12 février 1776
Prenez toujours vôtre place à l'académie, mon cher ami, en attendant qu'on joue Menzicof et les Barmecides.
N'allez pas manquer cette place. Nôtre tripot, à ce qu'il me semble, s'est fait une espèce de loi de remplacer de simples Ducs et pairs de la cour par des Ducs et pairs de la littérature. Nous avons besoin de vous; il faut absolument que cette fois cy vous remplissiez le quarantième fauteuil.
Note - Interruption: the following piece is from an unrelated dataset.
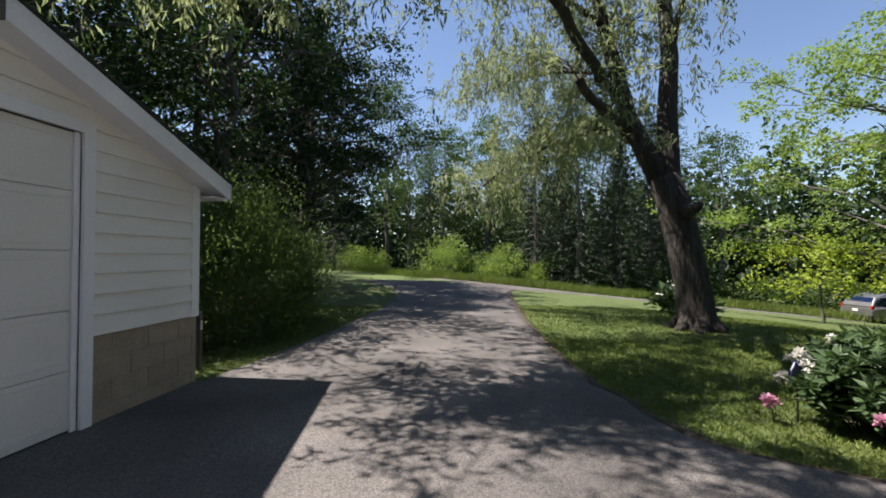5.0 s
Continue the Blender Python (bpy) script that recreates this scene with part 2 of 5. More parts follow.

Auriez vous entendu parler d'un Mr De Lille de Sales, auteur d'un livre intitulé, La philosophie de la nature, en trois petits volumes? Est-il vrai qu'on s'est avisé de persécuter le livre et l'auteur? qu'on ait déchainé le châtelet contre lui, et qu'on l'ait décrété de prise de corps? Celà me paraît également horrible et absurde. J'ai bien peur qu'en voulant réformer les finances et le ministère, on n'ait prétendu aussi réformer la philosophie. Elle n'est pourtant pas onéreuse à l'état. Mandez moi, je vous en conjure tout ce que vous aurez pu aprendre de l'avanture dont je vous parle. Ce Mr De Lille de Sales apartient à des personnes qui me sont chères. Ne regardez ma prière comme une simple curiosité de provincial qui veut savoir des nouvelles de Paris.
Savez vous que nous sommes libres à présent à Ferney, comme on l'est à Genêve? J'ai eu le bonheur d'obtenir de Monsieur Turgot qu'il nous délivrât de l'armée des aides et gabelles. Il est le bienfaicteur des peuples, et il doit avoir contre lui les talons rouges et les bonnets quarrés.
Adieu, mon cher ami, et bientôt mon cher confrère.